As the subtitle of the book suggests, the essays in Trick Mirror are stitched together by a common thread of self-delusion. Through a vast range of subjects, Tolentino attempts to render the current reality, in all its dysfunction, to the reader in a concrete and understandable way. She explains how the intricate systems we have assembled such as capitalism, feminism, and technology confine us just as forcefully as they hold us together. “These are the prisms through which I have come to know myself,” she said in the introduction to the book.

She continues, saying that “In this book, I tried to undo their acts of refraction. I wanted to see the way I would see in a mirror. It’s possible I created an elaborate mural instead.” Tolentino, in her quest to see clearly, has only become more confused, with knowledge and experience seeming to lead away from reality instead of toward it. One would be hard-pressed to find a better summation of life in 2020 than this one she offers.

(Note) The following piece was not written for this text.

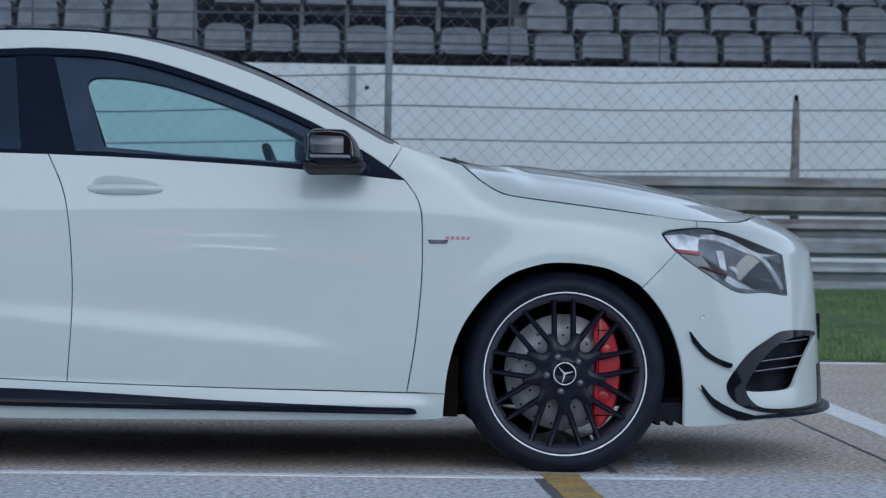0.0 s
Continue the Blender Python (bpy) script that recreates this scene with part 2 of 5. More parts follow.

But a crucial part of Tolentino’s appeal as both a person and a writer is how she flirts with nihilism while never descending into it. One of her central assertions, communicated both in Trick Mirror and in her talk at Scripps, is that seeking truth is worthwhile even if it seems impossible to find, even when the particulars are confusing, even when your subjective experiences seem like the only truth there is. “I began to realize that all my life I’ve been leaving myself breadcrumbs,” Tolentino says in the book’s introduction. “It didn’t matter that I didn’t always know what I was walking toward. It was worthwhile, I told myself, just trying to see clearly, even if it took me years to understand what I was trying to see.”